### Given problem
Would you transcribe the listing that follows, character for character, and omit its images?

### Material
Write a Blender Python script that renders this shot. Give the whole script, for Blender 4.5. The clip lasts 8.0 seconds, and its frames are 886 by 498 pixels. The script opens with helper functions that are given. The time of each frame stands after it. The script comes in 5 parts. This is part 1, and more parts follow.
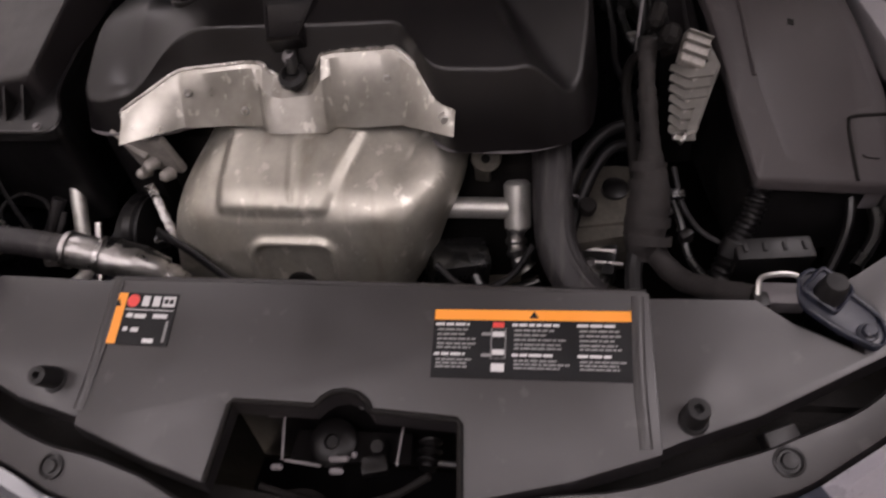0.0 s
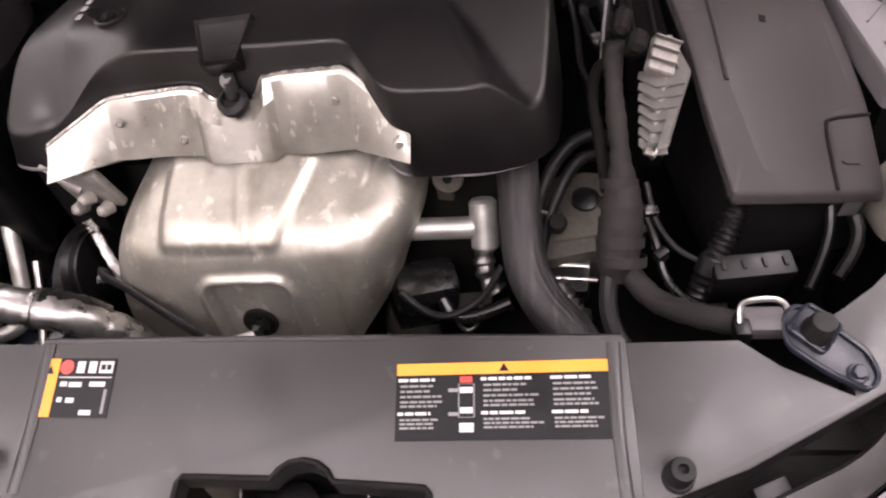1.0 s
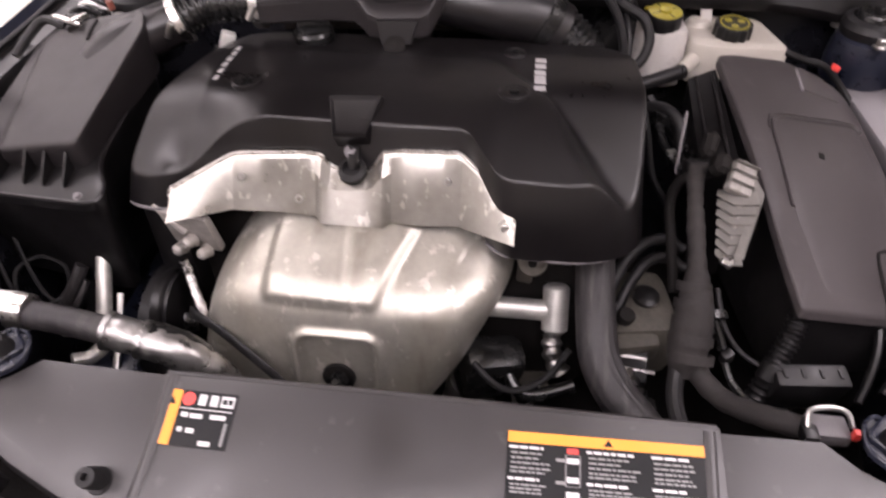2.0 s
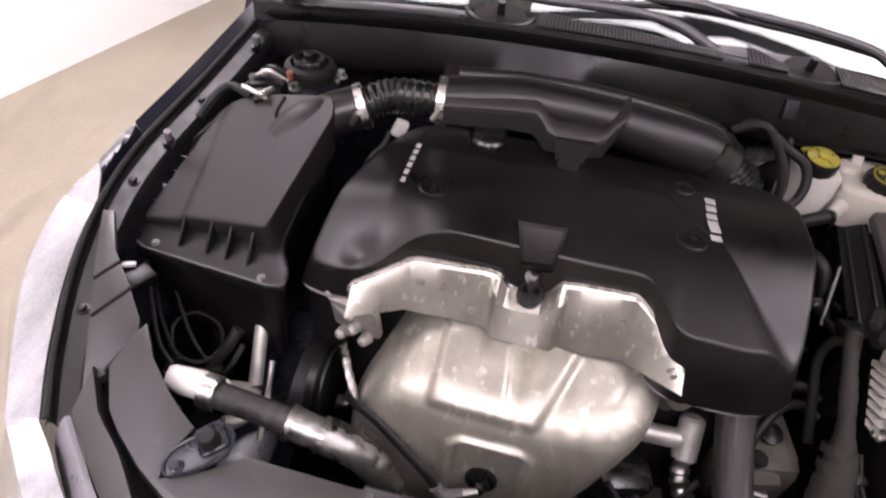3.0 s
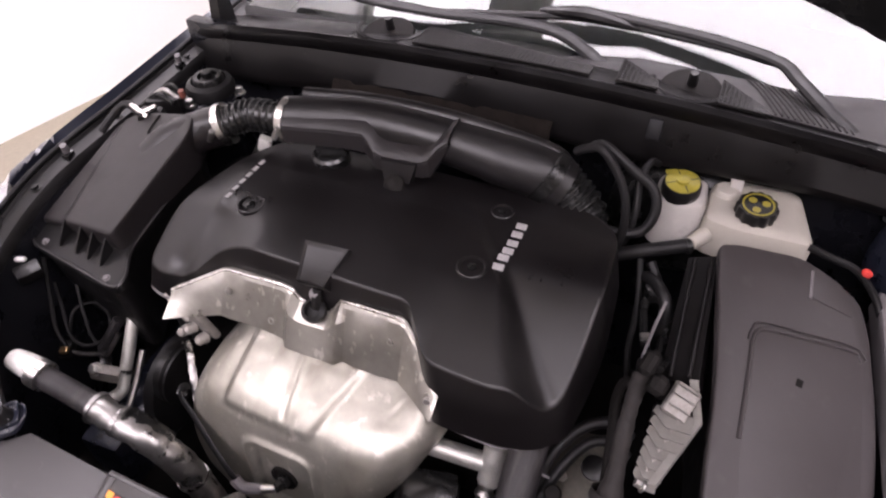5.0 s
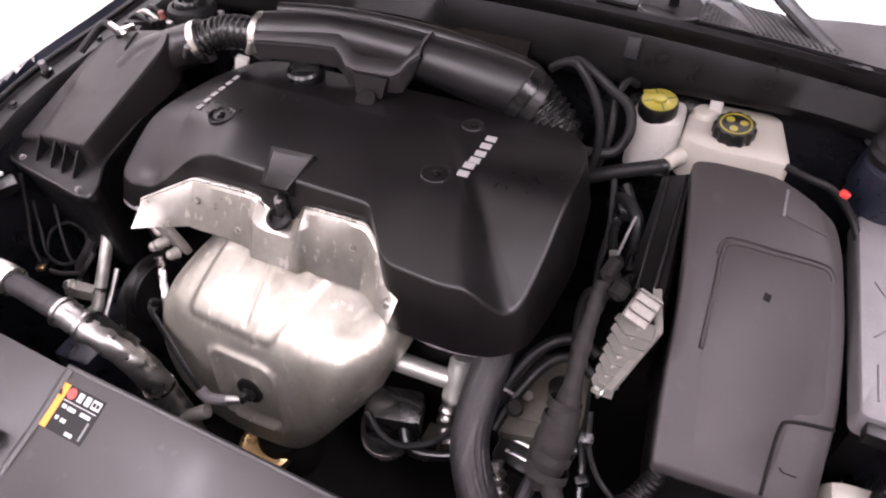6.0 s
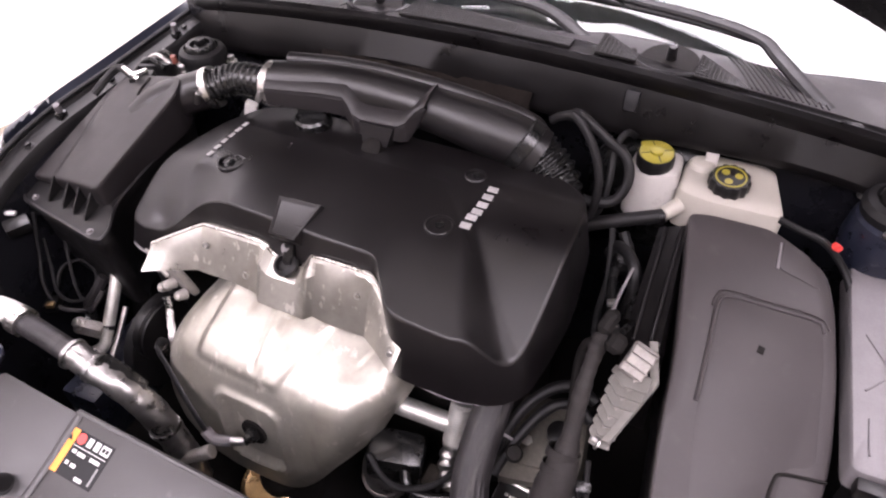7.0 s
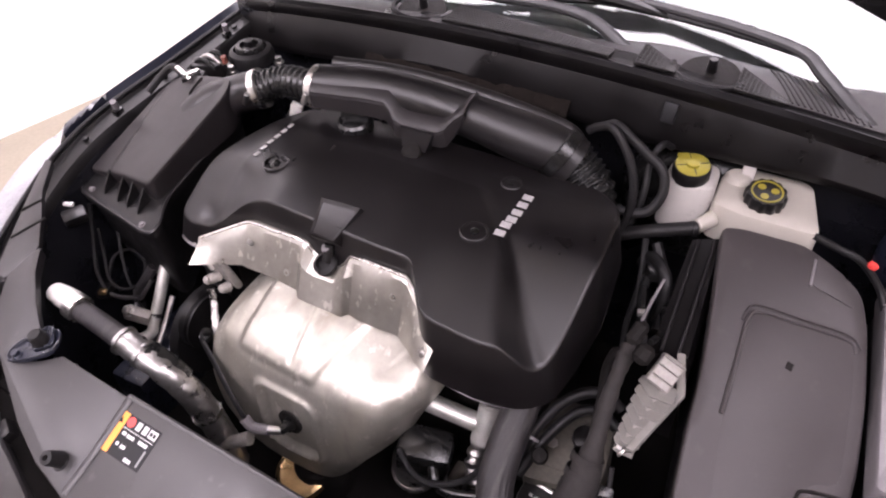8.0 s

### Expected answer
Write a Blender Python script that renders this shot. Give the whole script, for Blender 4.5. The clip lasts 8.0 seconds, and its frames are 886 by 498 pixels. The script opens with helper functions that are given. The time of each frame stands after it. The script comes in 5 parts. This is part 1, and more parts follow.
0.0 s
1.0 s
2.0 s
3.0 s
5.0 s
6.0 s
7.0 s
8.0 s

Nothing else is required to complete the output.